Alan Preston, head of people operations at the company since last August, left the company in January 2017, according to his LinkedIn. In the description of his position at the venture-backed company, a succinct line read: “Company is dissolving in February 2017.”
We haven’t been able to independently confirm the news.
Preston declined to comment on the statement, as did CEO Justin Goldman. Via text message, the founder told Technical.ly: “For now I’m required to report no comment.”
Zoomer has raised money from local investors DuckDuckGo’s Gabriel Weinberg and First Round Capital, by way of the StartUp PHL fund, which means that the city’s Philadelphia Industrial Development Corporation was also an investor. The prestigious West Coast Y Combinator accelerator is also among the backers of the company — a rarity among Philadelphia tech startups.
At our last Zoomer check-in, the company had passed the 100-employee mark (though it wasn’t clear if that number included drivers or not). Here’s VP of Operations Scott Hillyer speaking at Founder Factory about the company’s early years. The company was also featured in First Round’s recent holiday video.

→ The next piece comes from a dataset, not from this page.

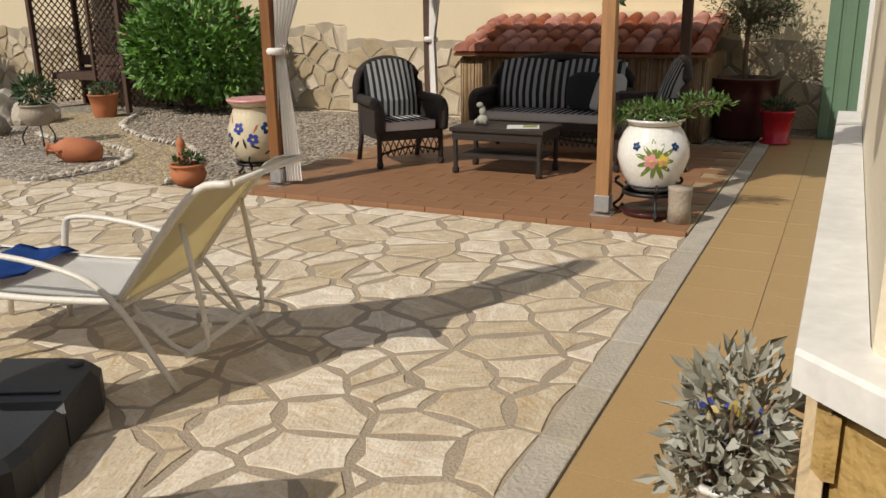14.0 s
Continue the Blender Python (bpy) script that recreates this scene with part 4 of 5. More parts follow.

Zoomer has long kept a low profile, ever since 2014, when it first appeared on our radar. In years past, Goldman politely but consistently declined interviews as we watched the company grow and spotted Zoomer cars across the city. It’s not clear how many markets it was in, though we spotted an ad in a restaurant window in New Brunswick, N.J., last week and found year-old job postings for markets as far-reaching as Madison, Wis., Ithaca, N.Y., and Boston.
Zoomer also amassed an impressive talent pool from other local startups, from Cloudamize’s former director of operations Hillyer, Monetate’s former enterprise sales director Rob Falcone, eMoney Advisor’s former SVP of Engineering Jon Wagner and Preston, a Philly tech industry vet who was director of human resources at eBay, once the company acquired Half.com.